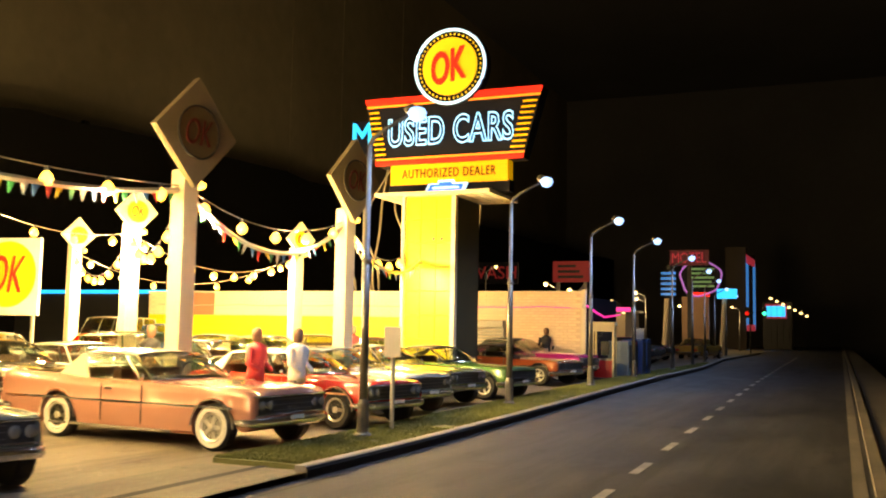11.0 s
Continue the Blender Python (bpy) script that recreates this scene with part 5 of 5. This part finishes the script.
part("block", box(-2.6, 2.6, 0.2, 4, 0, 9.0), DARK, ob)
part("panel", box(-1.9, 1.5, -0.2, 0.2, 6.2, 8.2), G_CYAN, ob, "cyan lit panel")
part("red_frame", box(-2.1, 1.7, -0.1, 0.15, 5.8, 8.6), G_FARRED, ob)
for k in range(7):
    ob = thing("marquee_bulb", -13.6 + k * 1.0, 258.0 + k, 9.9 - k * 0.52, 0, "warm glowing bulb on a canopy edge", "bulb", "canopy bulbs")
    part("globe", lathe([(0.05, -0.25), (0.3, -0.1), (0.3, 0.1), (0.05, 0.25)], 10), G_WARM, ob, smooth=True)
    part("stem", tube([(0, 0, 0.2), (0, 0.3, -9.9 + k * 0.52)], 0.05, 5), DARK, ob)
ob = thing("traffic_light", -12.3, 205.0, 0.3, 0, "traffic lights on a thin pole showing red and green", "traffic light")
part("pole", tube([(0, 0, 0), (0, 0, 5.6), (1.8, 0, 5.7)], 0.1, 6), DARK, ob)
for x, m in ((-0.4, G_RED), (1.8, glow("green_signal", (0.05, 1.0, 0.45), 2.5))):
    hd = part("signal_head", box(x - 0.3, x + 0.3, -0.2, 0.2, 4.9, 6.4, 0.05), DARK, ob)
    part("lens", lathe([(0.26, 0), (0.1, -0.12)], 12, "y", at=(x, -0.2, 5.5)), m, hd, "lit lens")
ob = thing("dark_shop_building", -56.0, 126.0, 0.3, 0, "dark low building with a blue neon roof line", "building")
part("block", box(-4, 12, 0, 8, 0, 5.0), DARK, ob)
part("neon", box(-4, 12.1, -0.15, 0, 4.7, 4.95), G_CYAN, ob, "blue neon line")
ob = thing("dark_shop_building", -52.0, 96.0, 0.3, 0, "dark low building with a blue neon roof line", "building")
part("block", box(-6, 7, 0, 8, 0, 4.6), MUSTARD, ob)
part("neon", box(-6, 7.1, -0.15, 0, 4.6, 4.8), G_CYAN, ob, "blue neon line")
for x, y, rz, cc, nm in ((-16.5, 127, -10, blackp, "black"), (-16.8, 131, -10, maroon, "maroon"), (-17.2, 135, -8, navy, "navy"), (-17.8, 140, -8, blackp, "black"), (-18.2, 145, -8, dkgreen, "dark green"), (-19, 151, -8, grey, "grey"), (-19.4, 158, -8, blackp, "black"), (-14.8, 168, 80, gold, "yellow"), (-20.5, 165, -8, navy, "navy")):
    car(x + 1, y, rz, "sedan", cc, nm + " car in the dark lot past the brick building", detail=False)
for x, y in ((-30, 172), (-26, 176), (-22, 160), (-33, 160)):
    ob = thing("shrub", x, y, 0.4, 0, "small dark green leafy shrub", "shrub", "shrubs")
    bm = bmesh.new()
    r2 = random.Random(int(x * y))
    for _ in range(140):
        v = Vector((r2.gauss(0, 1), r2.gauss(0, 1), r2.gauss(0, 1))).normalized() * r2.uniform(0.5, 1.1)
        c = Vector((v.x, v.y, 1.5 + v.z * 1.1))
        a = Vector((r2.uniform(-1, 1), r2.uniform(-1, 1), r2.uniform(-1, 1))) * 0.22
        b = Vector((r2.uniform(-1, 1), r2.uniform(-1, 1), r2.uniform(-1, 1))) * 0.22
        bm.faces.new([bm.verts.new(c), bm.verts.new(c + a), bm.verts.new(c + b)])
    part("crown", bm, GRASS, ob)
    part("stem", tube([(0, 0, 0), (0, 0, 1.2)], 0.1, 6), WOOD, ob)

**What is asked:**
Set the pictures aside and transcribe the data above exactly.

**Written answer:**
11.0 s
Continue the Blender Python (bpy) script that recreates this scene with part 5 of 5. This part finishes the script.
part("block", box(-2.6, 2.6, 0.2, 4, 0, 9.0), DARK, ob)
part("panel", box(-1.9, 1.5, -0.2, 0.2, 6.2, 8.2), G_CYAN, ob, "cyan lit panel")
part("red_frame", box(-2.1, 1.7, -0.1, 0.15, 5.8, 8.6), G_FARRED, ob)
for k in range(7):
    ob = thing("marquee_bulb", -13.6 + k * 1.0, 258.0 + k, 9.9 - k * 0.52, 0, "warm glowing bulb on a canopy edge", "bulb", "canopy bulbs")
    part("globe", lathe([(0.05, -0.25), (0.3, -0.1), (0.3, 0.1), (0.05, 0.25)], 10), G_WARM, ob, smooth=True)
    part("stem", tube([(0, 0, 0.2), (0, 0.3, -9.9 + k * 0.52)], 0.05, 5), DARK, ob)
ob = thing("traffic_light", -12.3, 205.0, 0.3, 0, "traffic lights on a thin pole showing red and green", "traffic light")
part("pole", tube([(0, 0, 0), (0, 0, 5.6), (1.8, 0, 5.7)], 0.1, 6), DARK, ob)
for x, m in ((-0.4, G_RED), (1.8, glow("green_signal", (0.05, 1.0, 0.45), 2.5))):
    hd = part("signal_head", box(x - 0.3, x + 0.3, -0.2, 0.2, 4.9, 6.4, 0.05), DARK, ob)
    part("lens", lathe([(0.26, 0), (0.1, -0.12)], 12, "y", at=(x, -0.2, 5.5)), m, hd, "lit lens")
ob = thing("dark_shop_building", -56.0, 126.0, 0.3, 0, "dark low building with a blue neon roof line", "building")
part("block", box(-4, 12, 0, 8, 0, 5.0), DARK, ob)
part("neon", box(-4, 12.1, -0.15, 0, 4.7, 4.95), G_CYAN, ob, "blue neon line")
ob = thing("dark_shop_building", -52.0, 96.0, 0.3, 0, "dark low building with a blue neon roof line", "building")
part("block", box(-6, 7, 0, 8, 0, 4.6), MUSTARD, ob)
part("neon", box(-6, 7.1, -0.15, 0, 4.6, 4.8), G_CYAN, ob, "blue neon line")
for x, y, rz, cc, nm in ((-16.5, 127, -10, blackp, "black"), (-16.8, 131, -10, maroon, "maroon"), (-17.2, 135, -8, navy, "navy"), (-17.8, 140, -8, blackp, "black"), (-18.2, 145, -8, dkgreen, "dark green"), (-19, 151, -8, grey, "grey"), (-19.4, 158, -8, blackp, "black"), (-14.8, 168, 80, gold, "yellow"), (-20.5, 165, -8, navy, "navy")):
    car(x + 1, y, rz, "sedan", cc, nm + " car in the dark lot past the brick building", detail=False)
for x, y in ((-30, 172), (-26, 176), (-22, 160), (-33, 160)):
    ob = thing("shrub", x, y, 0.4, 0, "small dark green leafy shrub", "shrub", "shrubs")
    bm = bmesh.new()
    r2 = random.Random(int(x * y))
    for _ in range(140):
        v = Vector((r2.gauss(0, 1), r2.gauss(0, 1), r2.gauss(0, 1))).normalized() * r2.uniform(0.5, 1.1)
        c = Vector((v.x, v.y, 1.5 + v.z * 1.1))
        a = Vector((r2.uniform(-1, 1), r2.uniform(-1, 1), r2.uniform(-1, 1))) * 0.22
        b = Vector((r2.uniform(-1, 1), r2.uniform(-1, 1), r2.uniform(-1, 1))) * 0.22
        bm.faces.new([bm.verts.new(c), bm.verts.new(c + a), bm.verts.new(c + b)])
    part("crown", bm, GRASS, ob)
    part("stem", tube([(0, 0, 0), (0, 0, 1.2)], 0.1, 6), WOOD, ob)